[START DATASET SECTION]

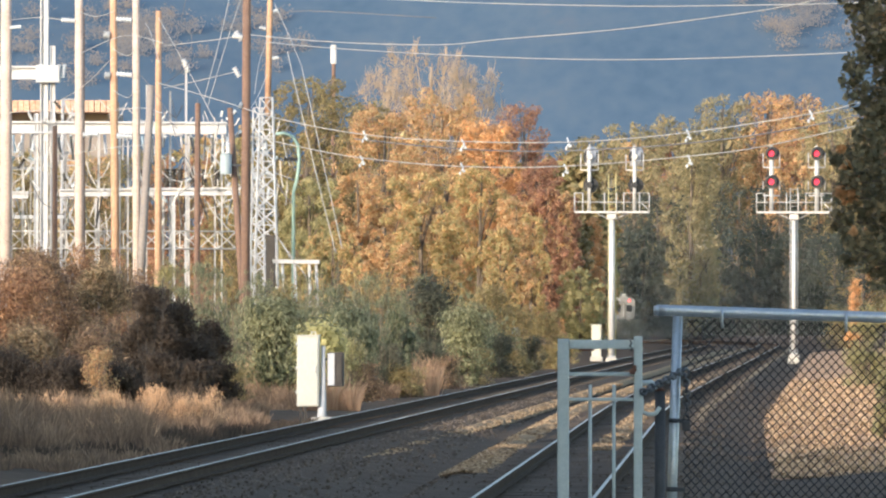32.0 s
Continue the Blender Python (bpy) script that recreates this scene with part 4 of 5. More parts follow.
def tree(name, x, top, half, d, material, label, leaves=7000, size=0.34, low=0.22, seed=1, bark=None, base_z=0.0, lobes_n=126, spread_y=0.8, bare=0):
    """A tree fitted to the view by its crown's pixel position: trunk with limbs, and a crown of many leaves in uneven
    lobes.
    """
    r = np.random.default_rng(seed)
    t = sight(x, top, d)
    H = t.z - base_z
    R = half * d / 16000
    th = thing(name, (t.x, d, base_z), label, "tree", "autumn trees")
    lobes = []
    for i in range(lobes_n):
        h = low + (0.94 - low) * (i + r.random()) / lobes_n
        span = R * (math.sin(math.pi * min(max((h - low * 0.6) / (1.12 - low * 0.6), 0.02), 0.98)) ** 0.6)
        a = i * 2.4 + r.uniform(-0.6, 0.6)
        rr = span * r.uniform(0.35, 0.85)
        rad = max(R * r.uniform(0.08, 0.24) * (1.15 - 0.45 * h), H * 0.03)
        lobes.append((math.cos(a) * rr, math.sin(a) * rr * spread_y, min(h * H, H - rad * 0.7), rad))
    bm = B()
    lean = r.uniform(-0.02, 0.02, 2) * H
    tr = [Vector((lean[0] * q * q, lean[1] * q, H * q * 0.9)) for q in (0, 0.2, 0.45, 0.7, 1)]
    tube(bm, tr, H * 0.019, 8, H * 0.004)
    for lx, ly, lz, lr in lobes[::5]:
        s0 = tr[0].lerp(tr[-1], min(max(lz / H - 0.22, 0.1), 0.85))
        m1 = s0.lerp(Vector((lx, ly, lz)), 0.5) - Vector((0, 0, 0.05 * lr))
        tube(bm, [s0, m1, Vector((lx, ly, lz))], H * 0.0045, 5, H * 0.001, caps=False)
    if bare:
        for i in range(bare):
            l = lobes[r.integers(len(lobes))]
            s0 = Vector(l[:3])
            e = s0 + Vector((r.normal(0, 0.35), r.normal(0, 0.35), r.uniform(0.7, 2.2))) * l[3]
            tube(bm, [s0, s0.lerp(e, 0.5) + Vector(r.normal(0, 0.12, 3)) * l[3], e], 0.026, 3, 0.010, caps=False)
    part("trunk", bm, bark or M_BARK, th, "trunk with spreading limbs")
    if leaves:
        pts, out = crown_points(lobes, leaves, r)
        ob = leaf_cloud("crown", pts, size, 0.7, material, seed, th, out=None if bare else out)
    return th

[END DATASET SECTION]

• _GOAL_
Write the full listing out again with every line unchanged, but include no pictures.

• _THE RESPONSE_
32.0 s
Continue the Blender Python (bpy) script that recreates this scene with part 4 of 5. More parts follow.
def tree(name, x, top, half, d, material, label, leaves=7000, size=0.34, low=0.22, seed=1, bark=None, base_z=0.0, lobes_n=126, spread_y=0.8, bare=0):
    """A tree fitted to the view by its crown's pixel position: trunk with limbs, and a crown of many leaves in uneven
    lobes.
    """
    r = np.random.default_rng(seed)
    t = sight(x, top, d)
    H = t.z - base_z
    R = half * d / 16000
    th = thing(name, (t.x, d, base_z), label, "tree", "autumn trees")
    lobes = []
    for i in range(lobes_n):
        h = low + (0.94 - low) * (i + r.random()) / lobes_n
        span = R * (math.sin(math.pi * min(max((h - low * 0.6) / (1.12 - low * 0.6), 0.02), 0.98)) ** 0.6)
        a = i * 2.4 + r.uniform(-0.6, 0.6)
        rr = span * r.uniform(0.35, 0.85)
        rad = max(R * r.uniform(0.08, 0.24) * (1.15 - 0.45 * h), H * 0.03)
        lobes.append((math.cos(a) * rr, math.sin(a) * rr * spread_y, min(h * H, H - rad * 0.7), rad))
    bm = B()
    lean = r.uniform(-0.02, 0.02, 2) * H
    tr = [Vector((lean[0] * q * q, lean[1] * q, H * q * 0.9)) for q in (0, 0.2, 0.45, 0.7, 1)]
    tube(bm, tr, H * 0.019, 8, H * 0.004)
    for lx, ly, lz, lr in lobes[::5]:
        s0 = tr[0].lerp(tr[-1], min(max(lz / H - 0.22, 0.1), 0.85))
        m1 = s0.lerp(Vector((lx, ly, lz)), 0.5) - Vector((0, 0, 0.05 * lr))
        tube(bm, [s0, m1, Vector((lx, ly, lz))], H * 0.0045, 5, H * 0.001, caps=False)
    if bare:
        for i in range(bare):
            l = lobes[r.integers(len(lobes))]
            s0 = Vector(l[:3])
            e = s0 + Vector((r.normal(0, 0.35), r.normal(0, 0.35), r.uniform(0.7, 2.2))) * l[3]
            tube(bm, [s0, s0.lerp(e, 0.5) + Vector(r.normal(0, 0.12, 3)) * l[3], e], 0.026, 3, 0.010, caps=False)
    part("trunk", bm, bark or M_BARK, th, "trunk with spreading limbs")
    if leaves:
        pts, out = crown_points(lobes, leaves, r)
        ob = leaf_cloud("crown", pts, size, 0.7, material, seed, th, out=None if bare else out)
    return th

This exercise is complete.